Once the heat dies down I plan on playing it again at least once a week to gain back mobility and keep active. Of course I love the little things, such as hanging out with friends, telling jokes, being comedians. I love to laugh, to quote the movie Watchmen “Once you realize what a joke everything is, being the comedian is the only thing that makes sense.”
Muscle & Strength: What are your ultimate goals? Are there squat, deadlift and bench totals do you dream about putting up?
Tony Gilgamesh: I don’t like to cling to numbers so much as I do progress, but I must admit I am guilty of wanting to hit a few bench marks. As a raw and natural/drug free lifter I would like to make it to a 600lbs+ squat, 385-400lbs bench press and a 700lbs+ deadlift.

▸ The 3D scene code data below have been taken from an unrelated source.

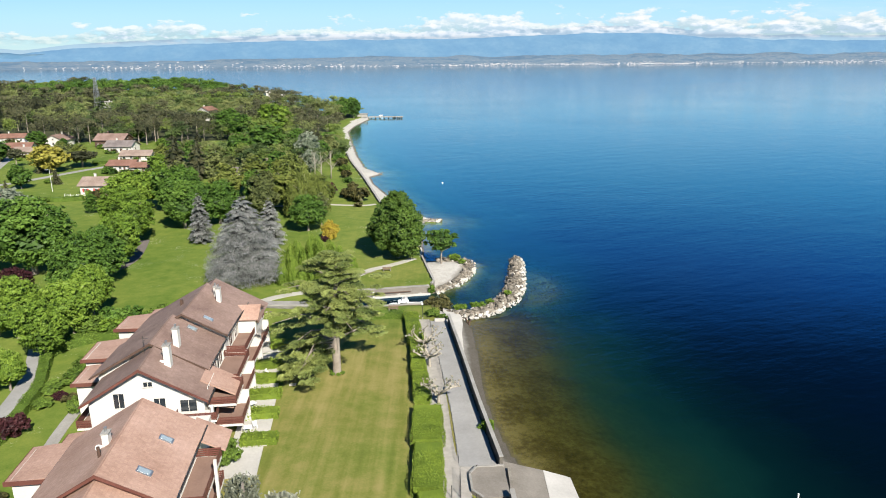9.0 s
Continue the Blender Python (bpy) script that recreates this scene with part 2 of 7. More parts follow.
M_ROOF = roof_material("pink_clay_tiles", (0.29, 0.175, 0.13), (0.36, 0.23, 0.175), (0.43, 0.285, 0.225))
M_ROOF_BROWN = roof_material("brown_clay_tiles", (0.155, 0.10, 0.081), (0.215, 0.145, 0.118), (0.28, 0.195, 0.162))
M_ROOF_TAN = roof_material("tan_weathered_tiles", (0.17, 0.12, 0.095), (0.24, 0.18, 0.145), (0.32, 0.25, 0.205))
M_ROOF_RED = roof_material("red_clay_tiles", (0.13, 0.065, 0.047), (0.19, 0.10, 0.072), (0.25, 0.14, 0.105))
M_ROOF_GREY = roof_material("grey_brown_tiles", (0.10, 0.085, 0.078), (0.16, 0.135, 0.125), (0.23, 0.20, 0.185))
M_ROOF_SLATE = roof_material("black_slates", (0.028, 0.028, 0.032), (0.045, 0.044, 0.049), (0.07, 0.068, 0.072), 0.6)


def ground_material():
    s = Nodes("ground_cover")
    p = s.pos()
    a = s.n("ShaderNodeSeparateColor", Color=s.attr("cover").outputs["Color"])
    patch, mid, fine = s.noise(p, 0.045, 5, 0.62), s.noise(p, 0.35, 5, 0.62), s.noise(p, 4.0, 5, 0.7)
    # mowing lines run along the lawn
    stripe = s.noise(p, 1.0, 2, 0.5, stretch=(0.9, 0.05, 0.2))
    f = s.math("ADD", s.math("MULTIPLY", patch, 0.42), s.math("ADD", s.math("MULTIPLY", mid, 0.44), s.math("MULTIPLY", fine, 0.30)))
    f = s.math("ADD", f, s.math("MULTIPLY", s.math("MULTIPLY", s.math("SUBTRACT", stripe, 0.5), s.math("ADD", a.outputs[1], 0.10)), 0.42))
    grass = s.ramp(f, (0.28, (0.038, 0.077, 0.009)), (0.5, (0.086, 0.138, 0.017)), (0.72, (0.165, 0.200, 0.036)))
    dry = s.ramp(f, (0.25, (0.080, 0.100, 0.016)), (0.5, (0.140, 0.146, 0.030)), (0.75, (0.235, 0.205, 0.070)))
    dryf = s.math("MULTIPLY", a.outputs[1], s.step(s.math("ADD", patch, s.math("MULTIPLY", mid, 0.35)), 0.30, 0.75))
    g = s.mix(dryf, grass, dry)
    # daisies in drifts
    spots = s.step(s.noise(p, 3.6, 3, 0.6), 0.60, 0.68)
    drift = s.math("MULTIPLY", s.step(s.noise(p, 0.14, 3), 0.58, 0.68), s.step(a.outputs[1], 0.6, 0.3))
    g = s.mix(s.math("MULTIPLY", spots, drift), g, (0.62, 0.60, 0.48))
    stones = s.math("ADD", s.math("MULTIPLY", s.noise(p, 11.0, 3, 0.7), 0.65), s.math("MULTIPLY", s.noise(p, 0.9, 4, 0.6), 0.35))
    sand = s.ramp(stones, (0.32, (0.30, 0.28, 0.245)), (0.5, (0.42, 0.40, 0.36)), (0.68, (0.55, 0.53, 0.48)))
    bedn = s.math("ADD", s.math("MULTIPLY", s.noise(p, 1.1, 6, 0.75), 0.6), s.math("MULTIPLY", s.noise(p, 0.12, 3), 0.5))
    bed = s.ramp(bedn, (0.38, (0.042, 0.034, 0.013)), (0.5, (0.090, 0.074, 0.030)), (0.62, (0.165, 0.14, 0.065)))
    north = s.step(s.n("ShaderNodeSeparateXYZ", Vector=p).outputs[1], 186.0, 212.0)
    bed = s.mix(north, bed, s.mix(1.0, bed, (1.3, 1.6, 1.9), "MULTIPLY"))
    sand = s.mix(north, s.mix(1.0, sand, (0.74, 0.74, 0.75), "MULTIPLY"), sand)
    wet = s.step(s.math("ADD", s.n("ShaderNodeSeparateXYZ", Vector=p).outputs[2], s.math("MULTIPLY", s.math("SUBTRACT", mid, 0.5), 0.25)), 0.20, 0.45)
    sand = s.mix(wet, s.mix(1.0, sand, (0.30, 0.28, 0.25), "MULTIPLY"), sand)
    wood = s.ramp(f, (0.3, (0.022, 0.03, 0.012)), (0.7, (0.06, 0.065, 0.028)))
    edge = s.step(s.math("ADD", a.outputs[0], s.math("MULTIPLY", s.math("SUBTRACT", mid, 0.5), 0.5)), 0.42, 0.58)
    col = s.mix(edge, g, sand)
    col = s.mix(s.step(s.math("ADD", a.outputs[2], s.math("MULTIPLY", s.math("SUBTRACT", mid, 0.5), 0.6)), 0.35, 0.6), col, wood)
    under = s.step(s.n("ShaderNodeSeparateXYZ", Vector=p).outputs[2], 0.0, -0.12)
    col = s.mix(under, col, bed)
    s.base(col, 0.95, 0, 0.2)
    s.bump(s.math("ADD", fine, s.math("MULTIPLY", stones, s.math("MULTIPLY", a.outputs[0], 2.0))), 0.5, 0.08)
    return s.m


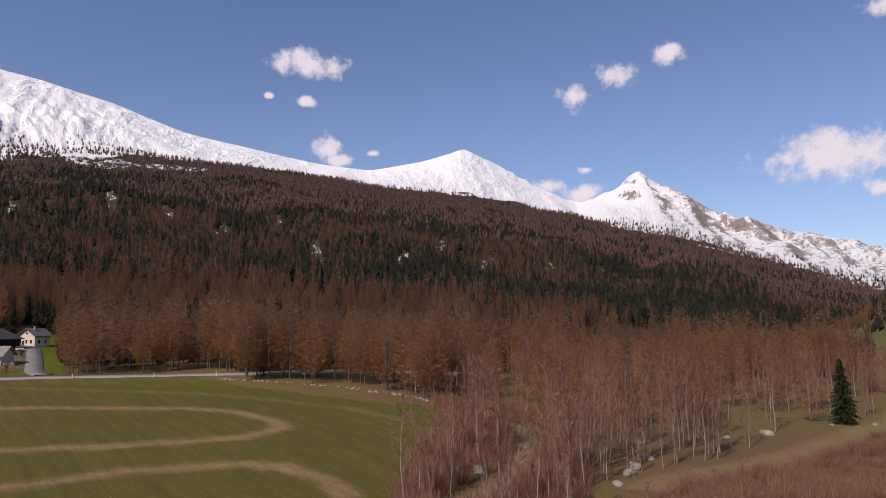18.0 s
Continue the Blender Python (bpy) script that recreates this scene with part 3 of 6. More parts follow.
    litter = smooth(0.44, 0.58, fbm(GX * 0.35, GY * 0.35, 4, 311)) * smooth(158, 164, BB) * (RR < 75)
    lay(litter, (0.24, 0.15, 0.068), 0.55)
    lay(smooth(122, 132, BB + 6 * (n1 - 0.5)) * (BB < 200) * (side <= -1) * (RR > 60) * (RR < 420), (0.21, 0.175, 0.075))
    hillside = (BB > 113) & (RR > hill_r(BB) * (0.96 + 0.1 * n1))
    lay(hillside, (0.31, 0.255, 0.142))
    lay(hillside * smooth(0.45, 0.62, fbm(GX * 0.02, GY * 0.02, 4, 181)), (0.27, 0.215, 0.10), 0.8)
    lay(hillside * (BB < 150) * smooth(0.5, 0.6, fbm(GX * 0.07, GY * 0.07, 4, 221)), (0.20, 0.175, 0.075), 0.6)
    lay(hillside * (BB < 150) * smooth(0.56, 0.66, fbm(GX * 0.11, GY * 0.11, 4, 231)), (0.36, 0.25, 0.17), 0.7)
    bank = hillside * (BB < 150) * (RR < 420)
    # bank colour raised in place of the sunlight a steeper slope would catch
    c = c * (1 + 0.38 * bank[..., None])
    lay(smooth(2.6, 1.2, near_line([place(137.2, 262), place(136.2, 254), place(133, 250), place(130.2, 252), place(127.8, 266)], wx, wy)), (0.10, 0.08, 0.05), 0.75)
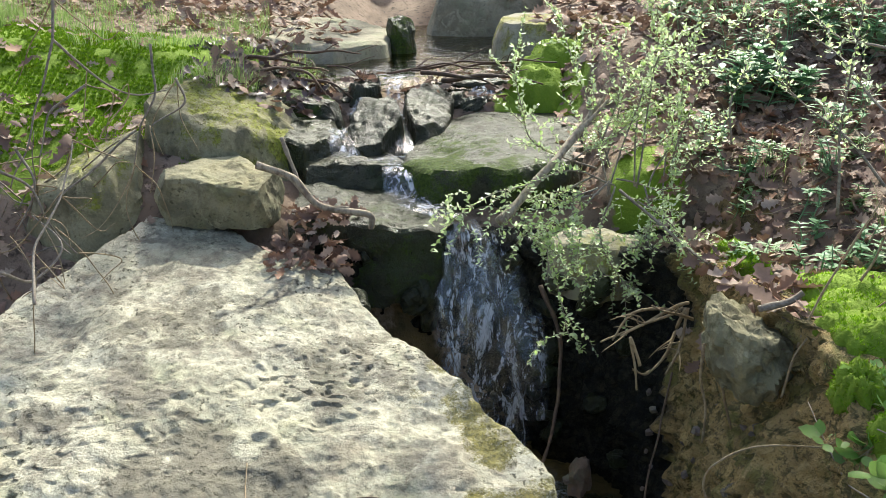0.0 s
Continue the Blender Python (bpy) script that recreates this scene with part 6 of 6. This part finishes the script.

Much later down the line, ideally as a lifetime goal, I would like to total 2000+ lbs all around raw. I picture it would be something like squat 750lbs, bench press 400lbs, deadlift 850lbs, but any which way I hit it I would be happy.
I also want to lift a traditional stones series in under a minute consisting of 5 stones, 275, 300, 330, 360, 405, as well as overhead press within 50llbs of my bench press and at least get a 350-365lbs overhead press.
I also want to roll a frying pan, break a wooden baseball bat and flip a car over.
Of course I want to lift more than these numbers, but I would be content at the moment with such numbers. I won’t say I am limiting myself as much as I am trying to hit milestones one after one not skipping steps up the ladder.